Sat, 28 Jun 2003

Sociologist warns of dirty war in Aceh

Tiarma Siboro, The Jakarta Post, Jakarta

Strict restrictions against the presence of the media and foreign individuals and institutions in Nanggroe Aceh Darussalam has raised speculation that the Indonesian Military (TNI) will employ "a dirty war" in crushing the separatist Free Aceh Movement (GAM), a sociologist said on Friday.

Otto Syamsuddin Ishak said that more than a month after imposing martial law in the war-torn province, the military had failed to predict the strength of GAM rebels, forcing the TNI to apply a new war strategy which may repeat the brutality of the 10-year military operation in Aceh from 1989 to 1999.

"The presence of the media and activists in Aceh promotes transparency over the ongoing (military and humanitarian) operation there.

"And a series of abuses conducted by government troops has also been exposed to the public and indeed it has not been beneficial for the TNI," Otto told The Jakarta Post.

He was referring to a series of violent incidents against civilians that were exposed by the press, including the incident in Lawang village in Bireun, North Aceh, which had forced the military to prosecute seven soldiers of the Lampung-based 144th Infantry Battalion accused of assaulting civilians there.

To support the new strategy, the Ministry of Justice and Human Rights is drafting tough regulations to limit the presence of non-governmental organizations (NGO) in Aceh, further closing the province to independent scrutiny.
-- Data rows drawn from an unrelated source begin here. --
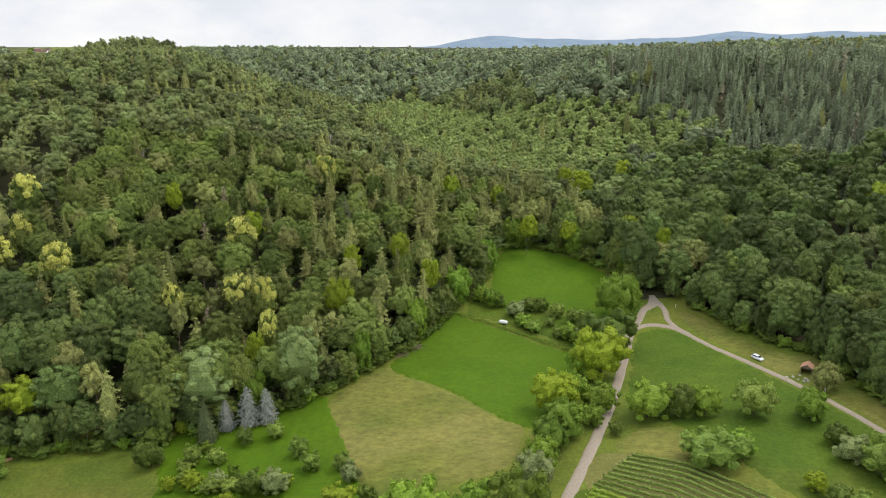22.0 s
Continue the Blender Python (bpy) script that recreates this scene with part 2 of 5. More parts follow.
def ground_z(x, y):
    """Height of the land: a plateau that rises to the north, with hills and hollows laid over it."""
    x, y = np.asarray(x, float) / PLAN, np.asarray(y, float) / PLAN
    s = np.clip((y - 420) / 700, 0, 1)
    z = -16 + 92 * s * s * (3 - 2 * s)
    for j, row in enumerate(FINE):
        for i, a in enumerate(row):
            z = z + a * np.exp(-((x + 300 - 100 * i) ** 2 + (y - 100 - 100 * j) ** 2) / 12800)
    for j, row in enumerate(WIDE):
        for i, a in enumerate(row):
            z = z + a * np.exp(-((x + 800 - 400 * i) ** 2 + (y - 300 - 400 * j) ** 2) / 115200)
    z = z + 26 * np.exp(-((x - 140) ** 2) / 9800 - ((y - 772) ** 2) / 6000)
    z = np.where(z > 58, 58 + 20 * np.tanh((z - 58) / 20), z)
    z = z - 16 * np.exp(-((x + 375) ** 2) / 7000 - ((y - 905) ** 2) / 26000) - 7 * np.exp(-((x + 470) ** 2) / 12000 - ((y - 1080) ** 2) / 30000)
    back = np.clip((y - 880) / 180, 0, 1)
    z = z + 2.6 * back * back * (3 - 2 * back) - 4 * np.exp(-((x + 318) ** 2) / 2600 - ((y - 765) ** 2) / 4000) - 5.5 * np.exp(-((x + 268) ** 2) / 4500 - ((y - 660) ** 2) / 7000)
    return PLAN * (z + 11 * np.exp(-((x + 272) ** 2) / 2900 - ((y - 835) ** 2) / 3000) + 4 * np.exp(-((x - 480) ** 2 + (y - 900) ** 2) / 60000))


def gz(x, y):
    return float(ground_z(x, y))


def mesh_of(name, verts, faces, mats, index=None, smooth=False, tint=None):
    me = bpy.data.meshes.new(name)
    verts = np.asarray(verts, np.float32)
    if isinstance(faces, np.ndarray):
        n, k = faces.shape
        me.vertices.add(len(verts))
        me.vertices.foreach_set("co", verts.ravel())
        me.loops.add(n * k)
        me.loops.foreach_set("vertex_index", faces.astype(np.int32).ravel())
        me.polygons.add(n)
        me.polygons.foreach_set("loop_start", np.arange(0, n * k, k, dtype=np.int32))
        me.polygons.foreach_set("loop_total", np.full(n, k, np.int32))
        me.update(calc_edges=True)
    else:
        me.from_pydata(verts.tolist(), [], faces)
    for m in mats if isinstance(mats, (list, tuple)) else [mats]:
        me.materials.append(m)
    if index is not None:
        me.polygons.foreach_set("material_index", np.asarray(index, np.int32))
    me.polygons.foreach_set("use_smooth", np.full(len(me.polygons), smooth))
    if tint is not None:
        me.attributes.new("tint", "FLOAT", "FACE").data.foreach_set("value", np.asarray(tint, np.float32))
    return me


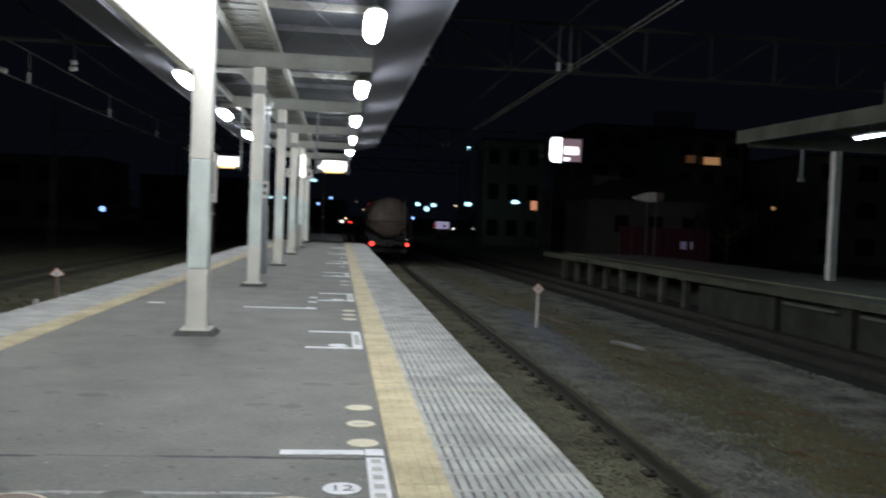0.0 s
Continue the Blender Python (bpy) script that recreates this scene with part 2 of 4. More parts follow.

President Megawati Soekarnoputri earlier issued a decree restricting foreigners from traveling to Aceh for the duration of martial law, while the Ministry of Foreign Affairs also issued a regulation restricting foreign journalists and local correspondents of foreign media to a maximum stay of one month.

Otto further criticized Jakarta's decision to screen civil servants in Aceh so as to strengthen the local administration, saying that "it is no different to the screening that the New Order regime exercised over those allegedly involved in the abortive coup blamed on the now defunct Indonesian Communist Party (PKI) on Sept. 30, 1965.

"With regards the humanitarian assistance, I don't think that the government is capable of handling that as many refugees are already suffering from life-threatening illnesses, including diarrhea and respiratory ailments," Otto said.

Echoing Otto was rights activist Johnson Pandjaitan of the Indonesian Legal Aid and Human Rights Association (PBHI), who said that the latest policies had been motivated by prejudice that both the press and activists had contributed to the country's disintegration.

According to Johnson, such policies neglected the real role of the media and activists in controlling the ongoing military offensive in Aceh because "all military critics will be branded as supporting the separatist group."

Johnson said the military had likely learned from the East Timor experience where it was considered unable to restrict the presence of the press and foreign activists before the August 1999 ballot, which resulted in the East Timorese opting for independence.

"The secessionist movement is not the only problem in Aceh. There are also issues of rights abuses, weapons and drug trafficking. The military is believed to have contributed to these problems and do you think they can handle the situation while the press and the activists are around?," Johnson said.